It’s wonderful but not at all surprising how people from one end of the region to the other have banded together to help mitigate the potential damage from three atmospheric rivers in a little more than a week.
The effects were still being felt from the first massive storm that started the sequence back on Nov. 14-15, but folks remained resilient in their efforts to support each other and protect property.
It hasn’t been an easy task. Filling and piling sandbags is onerous, but many hands clearly make lighter work.
It also helps to have a sense of humour. France Bournazel, facing another flood possibility at Russell Farm Market and Katie Farm, said she’s going to wind up with a sexy body after all this hard work.
She also lost countless crops in the latest round of field flooding, but managed to salvage some carrots. So now Bournazel can make some juicy carrots with the remnants as a healthy choice for those so inclined.

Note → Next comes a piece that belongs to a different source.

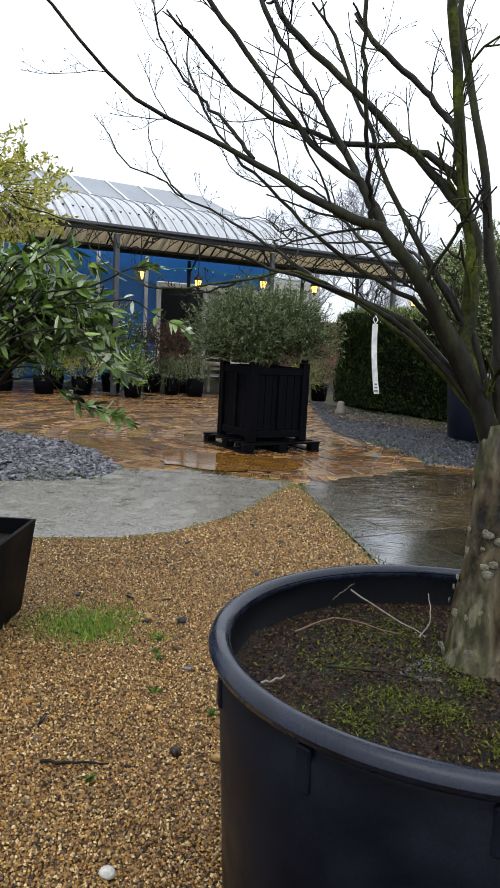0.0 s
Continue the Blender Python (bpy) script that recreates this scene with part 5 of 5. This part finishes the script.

Joe Seward over at the Penelakut Tribe land on Tussie Road has been a tower of strength for residents there, taking charge of the community of 27 homes to ensure everyone receives the needed support to improve the chances of holding the flood waters at bay.
It was nice to see a literal army of volunteers at the site and also at the nearby Halalt First Nation land, with Canadian Armed Forces personnel from Lord Strathcona’s Horse (Royal Canadians) based in Edmonton, to assist with sandbagging. These guys and women are obviously in great shape and when put to the test, they get it done.
After that, Seward was overseeing a contingent of Khowutzun Forest Services, Emergency Management BC and Carmanah Wildfire representatives doing sandbagging and erecting both a Tiger Dam and Hesco bags to construct a wall as temporary fixes.
Westholme has been hardest hit, but areas all along the Chemainus River are threatened and other creeks and nearby streams are staying at unprecedented high levels.
This extreme weather is definitely getting scary and, not to be alarmist, but concerned people like Seward are also realists, looking at the calendar. “It’s going to be a long winter,” he said.